TO BE DONE = Output the material below unchanged, apart from leaving out the pictures.

::::::::::

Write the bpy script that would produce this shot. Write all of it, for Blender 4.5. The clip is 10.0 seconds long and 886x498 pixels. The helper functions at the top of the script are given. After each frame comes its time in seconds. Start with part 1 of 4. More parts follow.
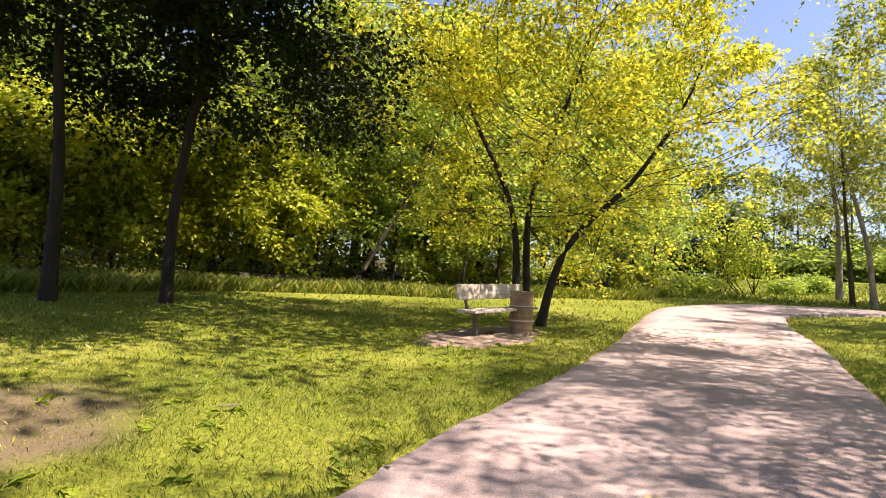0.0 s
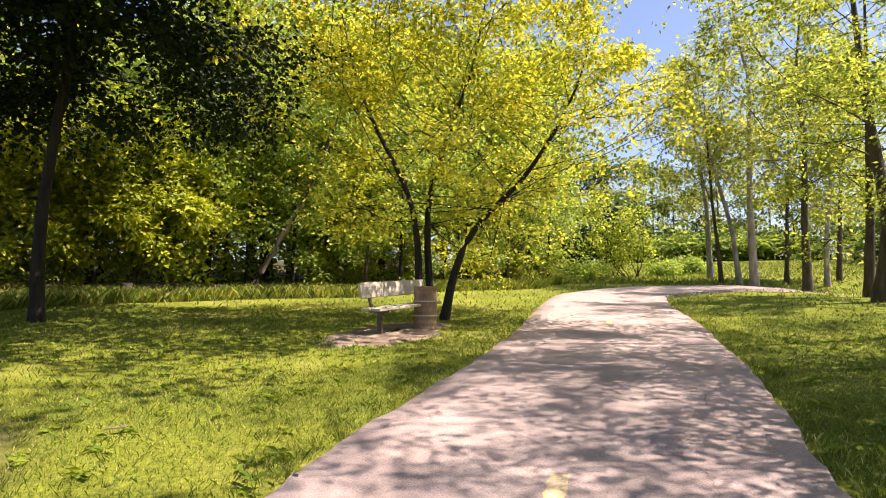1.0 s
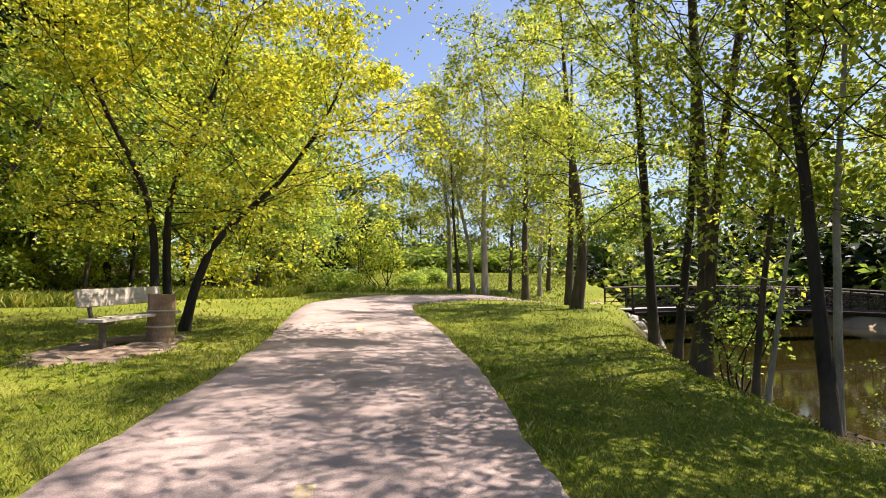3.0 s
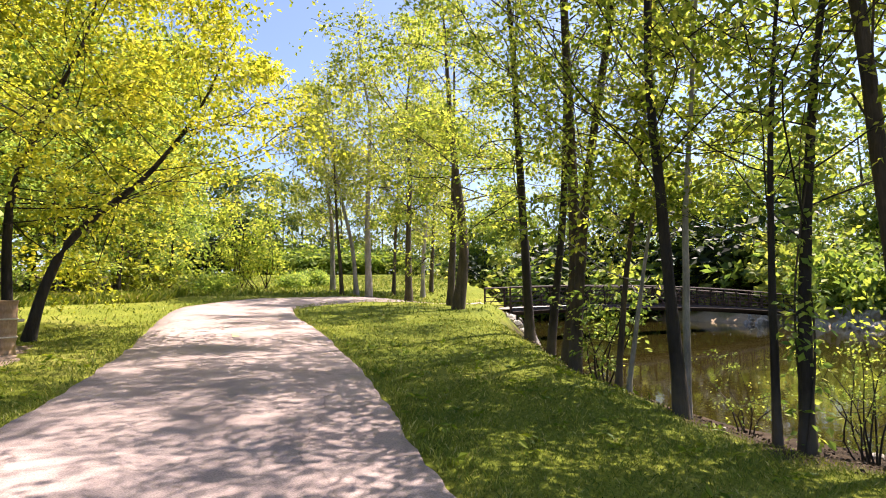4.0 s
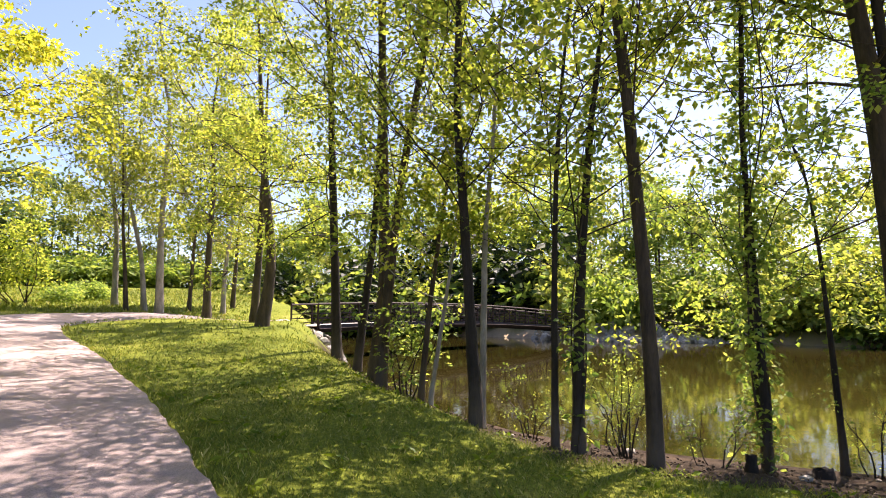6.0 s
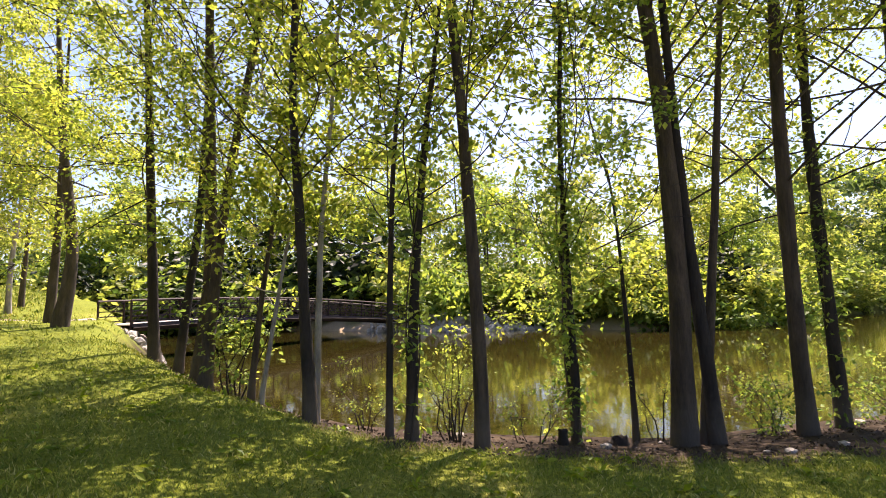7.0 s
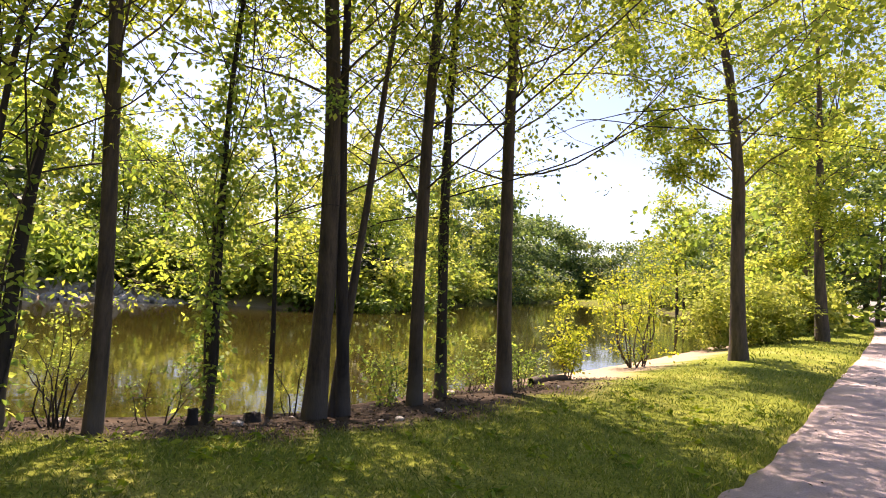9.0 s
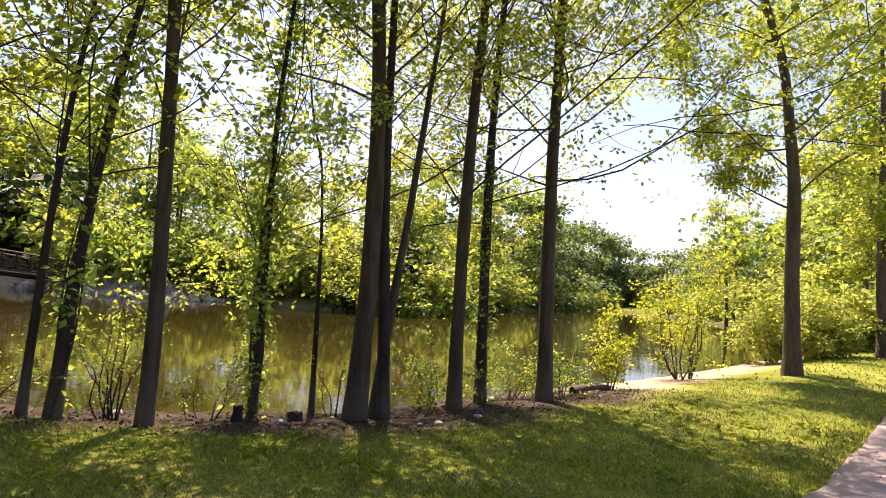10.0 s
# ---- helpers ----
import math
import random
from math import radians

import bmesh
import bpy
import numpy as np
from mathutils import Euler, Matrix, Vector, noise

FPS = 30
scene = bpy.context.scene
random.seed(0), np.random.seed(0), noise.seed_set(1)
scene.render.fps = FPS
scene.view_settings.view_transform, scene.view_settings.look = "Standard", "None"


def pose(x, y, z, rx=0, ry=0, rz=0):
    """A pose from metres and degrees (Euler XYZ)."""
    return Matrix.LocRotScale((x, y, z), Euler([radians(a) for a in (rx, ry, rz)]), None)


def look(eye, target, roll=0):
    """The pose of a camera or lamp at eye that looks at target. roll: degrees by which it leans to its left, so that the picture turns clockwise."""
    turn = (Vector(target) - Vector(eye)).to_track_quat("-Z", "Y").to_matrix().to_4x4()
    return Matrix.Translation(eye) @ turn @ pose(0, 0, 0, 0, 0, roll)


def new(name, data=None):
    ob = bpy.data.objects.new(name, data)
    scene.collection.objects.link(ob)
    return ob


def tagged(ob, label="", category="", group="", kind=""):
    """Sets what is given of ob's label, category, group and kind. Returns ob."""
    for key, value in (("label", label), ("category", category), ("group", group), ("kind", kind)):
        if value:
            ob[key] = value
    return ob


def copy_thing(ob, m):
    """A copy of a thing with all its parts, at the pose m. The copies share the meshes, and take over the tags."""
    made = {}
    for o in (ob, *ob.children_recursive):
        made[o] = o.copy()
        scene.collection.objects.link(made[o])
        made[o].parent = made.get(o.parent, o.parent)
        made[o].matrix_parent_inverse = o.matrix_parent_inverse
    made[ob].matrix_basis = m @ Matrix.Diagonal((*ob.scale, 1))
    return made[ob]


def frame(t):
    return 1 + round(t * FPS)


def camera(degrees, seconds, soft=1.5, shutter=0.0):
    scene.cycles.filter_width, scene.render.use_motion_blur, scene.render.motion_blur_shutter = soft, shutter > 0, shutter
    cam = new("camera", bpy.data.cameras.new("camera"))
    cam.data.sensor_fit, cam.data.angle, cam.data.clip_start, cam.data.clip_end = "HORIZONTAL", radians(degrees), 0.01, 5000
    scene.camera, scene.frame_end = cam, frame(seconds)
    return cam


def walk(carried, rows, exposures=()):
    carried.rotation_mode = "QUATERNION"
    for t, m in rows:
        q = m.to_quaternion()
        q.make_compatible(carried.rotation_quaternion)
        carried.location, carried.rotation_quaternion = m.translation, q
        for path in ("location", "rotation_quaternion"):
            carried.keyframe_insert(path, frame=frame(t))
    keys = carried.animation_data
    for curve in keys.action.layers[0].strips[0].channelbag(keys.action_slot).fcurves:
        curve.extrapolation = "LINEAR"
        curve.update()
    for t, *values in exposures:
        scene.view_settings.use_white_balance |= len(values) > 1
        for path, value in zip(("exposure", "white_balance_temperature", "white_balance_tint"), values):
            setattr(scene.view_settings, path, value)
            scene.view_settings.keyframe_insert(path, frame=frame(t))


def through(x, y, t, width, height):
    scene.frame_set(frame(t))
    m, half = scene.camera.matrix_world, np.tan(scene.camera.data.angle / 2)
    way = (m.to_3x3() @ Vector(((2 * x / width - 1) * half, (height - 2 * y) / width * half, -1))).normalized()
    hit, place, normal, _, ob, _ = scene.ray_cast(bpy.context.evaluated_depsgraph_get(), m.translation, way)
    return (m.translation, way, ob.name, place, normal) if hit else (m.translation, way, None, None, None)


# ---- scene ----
cam = camera(75.1, 10.0, soft=1.0)
PATH = [
    (0, pose(0, 0, 1.5, 94.08, -3.39, -10.68)),
    (0.5, pose(0, 0, 1.5, 93.79, -2.41, -15.16)),
    (1, pose(0, 0, 1.5, 94.06, -0.10, -20.23)),
    (1.5, pose(0, 0, 1.5, 94.84, -0.21, -24.98)),
    (2, pose(0, 0, 1.5, 94.95, 1.09, -30.78)),
    (2.5, pose(0, 0, 1.5, 94.83, 0.37, -37.94)),
    (4, pose(0, 0, 1.5, 95.08, 0.61, -55.89)),
    (4.5, pose(0, 0, 1.5, 95.01, 1.15, -61.96)),
    (5, pose(0, 0, 1.5, 95.66, 1.10, -67.36)),
    (6.3, pose(0, 0, 1.5, 96.41, 0.78, -78.05)),
    (6.5, pose(0, 0, 1.5, 96.15, 1.24, -81.09)),
    (7, pose(0, 0, 1.5, 95.59, 1.58, -90.80)),
    (7.5, pose(0, 0, 1.5, 95.50, 0.37, -100.68)),
    (8, pose(0, 0, 1.5, 95.10, -1.11, -109.99)),
    (8.5, pose(0, 0, 1.5, 93.88, -3.47, -117.28)),
    (9, pose(0, 0, 1.5, 93.90, -3.09, -124.47)),
    (9.5, pose(0, 0, 1.5, 93.70, -4.59, -127.50)),
    (10, pose(0, 0, 1.5, 94.13, -4.30, -120.38)),
]
walk(cam, PATH, exposures=[(0.0, 1.4, 7300, 26), (2.0, 1.2, 7100, 21), (2.7, 1.15, 7100, 20), (4.5, 1.6, 6900, 25), (8.0, 1.65, 7400, 30), (10.0, 1.6, 7600, 32)])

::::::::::

THE REPLY =
Write the bpy script that would produce this shot. Write all of it, for Blender 4.5. The clip is 10.0 seconds long and 886x498 pixels. The helper functions at the top of the script are given. After each frame comes its time in seconds. Start with part 1 of 4. More parts follow.
0.0 s
1.0 s
3.0 s
4.0 s
6.0 s
7.0 s
9.0 s
10.0 s
# ---- helpers ----
import math
import random
from math import radians

import bmesh
import bpy
import numpy as np
from mathutils import Euler, Matrix, Vector, noise

FPS = 30
scene = bpy.context.scene
random.seed(0), np.random.seed(0), noise.seed_set(1)
scene.render.fps = FPS
scene.view_settings.view_transform, scene.view_settings.look = "Standard", "None"


def pose(x, y, z, rx=0, ry=0, rz=0):
    """A pose from metres and degrees (Euler XYZ)."""
    return Matrix.LocRotScale((x, y, z), Euler([radians(a) for a in (rx, ry, rz)]), None)


def look(eye, target, roll=0):
    """The pose of a camera or lamp at eye that looks at target. roll: degrees by which it leans to its left, so that the picture turns clockwise."""
    turn = (Vector(target) - Vector(eye)).to_track_quat("-Z", "Y").to_matrix().to_4x4()
    return Matrix.Translation(eye) @ turn @ pose(0, 0, 0, 0, 0, roll)


def new(name, data=None):
    ob = bpy.data.objects.new(name, data)
    scene.collection.objects.link(ob)
    return ob


def tagged(ob, label="", category="", group="", kind=""):
    """Sets what is given of ob's label, category, group and kind. Returns ob."""
    for key, value in (("label", label), ("category", category), ("group", group), ("kind", kind)):
        if value:
            ob[key] = value
    return ob


def copy_thing(ob, m):
    """A copy of a thing with all its parts, at the pose m. The copies share the meshes, and take over the tags."""
    made = {}
    for o in (ob, *ob.children_recursive):
        made[o] = o.copy()
        scene.collection.objects.link(made[o])
        made[o].parent = made.get(o.parent, o.parent)
        made[o].matrix_parent_inverse = o.matrix_parent_inverse
    made[ob].matrix_basis = m @ Matrix.Diagonal((*ob.scale, 1))
    return made[ob]


def frame(t):
    return 1 + round(t * FPS)


def camera(degrees, seconds, soft=1.5, shutter=0.0):
    scene.cycles.filter_width, scene.render.use_motion_blur, scene.render.motion_blur_shutter = soft, shutter > 0, shutter
    cam = new("camera", bpy.data.cameras.new("camera"))
    cam.data.sensor_fit, cam.data.angle, cam.data.clip_start, cam.data.clip_end = "HORIZONTAL", radians(degrees), 0.01, 5000
    scene.camera, scene.frame_end = cam, frame(seconds)
    return cam


def walk(carried, rows, exposures=()):
    carried.rotation_mode = "QUATERNION"
    for t, m in rows:
        q = m.to_quaternion()
        q.make_compatible(carried.rotation_quaternion)
        carried.location, carried.rotation_quaternion = m.translation, q
        for path in ("location", "rotation_quaternion"):
            carried.keyframe_insert(path, frame=frame(t))
    keys = carried.animation_data
    for curve in keys.action.layers[0].strips[0].channelbag(keys.action_slot).fcurves:
        curve.extrapolation = "LINEAR"
        curve.update()
    for t, *values in exposures:
        scene.view_settings.use_white_balance |= len(values) > 1
        for path, value in zip(("exposure", "white_balance_temperature", "white_balance_tint"), values):
            setattr(scene.view_settings, path, value)
            scene.view_settings.keyframe_insert(path, frame=frame(t))


def through(x, y, t, width, height):
    scene.frame_set(frame(t))
    m, half = scene.camera.matrix_world, np.tan(scene.camera.data.angle / 2)
    way = (m.to_3x3() @ Vector(((2 * x / width - 1) * half, (height - 2 * y) / width * half, -1))).normalized()
    hit, place, normal, _, ob, _ = scene.ray_cast(bpy.context.evaluated_depsgraph_get(), m.translation, way)
    return (m.translation, way, ob.name, place, normal) if hit else (m.translation, way, None, None, None)


# ---- scene ----
cam = camera(75.1, 10.0, soft=1.0)
PATH = [
    (0, pose(0, 0, 1.5, 94.08, -3.39, -10.68)),
    (0.5, pose(0, 0, 1.5, 93.79, -2.41, -15.16)),
    (1, pose(0, 0, 1.5, 94.06, -0.10, -20.23)),
    (1.5, pose(0, 0, 1.5, 94.84, -0.21, -24.98)),
    (2, pose(0, 0, 1.5, 94.95, 1.09, -30.78)),
    (2.5, pose(0, 0, 1.5, 94.83, 0.37, -37.94)),
    (4, pose(0, 0, 1.5, 95.08, 0.61, -55.89)),
    (4.5, pose(0, 0, 1.5, 95.01, 1.15, -61.96)),
    (5, pose(0, 0, 1.5, 95.66, 1.10, -67.36)),
    (6.3, pose(0, 0, 1.5, 96.41, 0.78, -78.05)),
    (6.5, pose(0, 0, 1.5, 96.15, 1.24, -81.09)),
    (7, pose(0, 0, 1.5, 95.59, 1.58, -90.80)),
    (7.5, pose(0, 0, 1.5, 95.50, 0.37, -100.68)),
    (8, pose(0, 0, 1.5, 95.10, -1.11, -109.99)),
    (8.5, pose(0, 0, 1.5, 93.88, -3.47, -117.28)),
    (9, pose(0, 0, 1.5, 93.90, -3.09, -124.47)),
    (9.5, pose(0, 0, 1.5, 93.70, -4.59, -127.50)),
    (10, pose(0, 0, 1.5, 94.13, -4.30, -120.38)),
]
walk(cam, PATH, exposures=[(0.0, 1.4, 7300, 26), (2.0, 1.2, 7100, 21), (2.7, 1.15, 7100, 20), (4.5, 1.6, 6900, 25), (8.0, 1.65, 7400, 30), (10.0, 1.6, 7600, 32)])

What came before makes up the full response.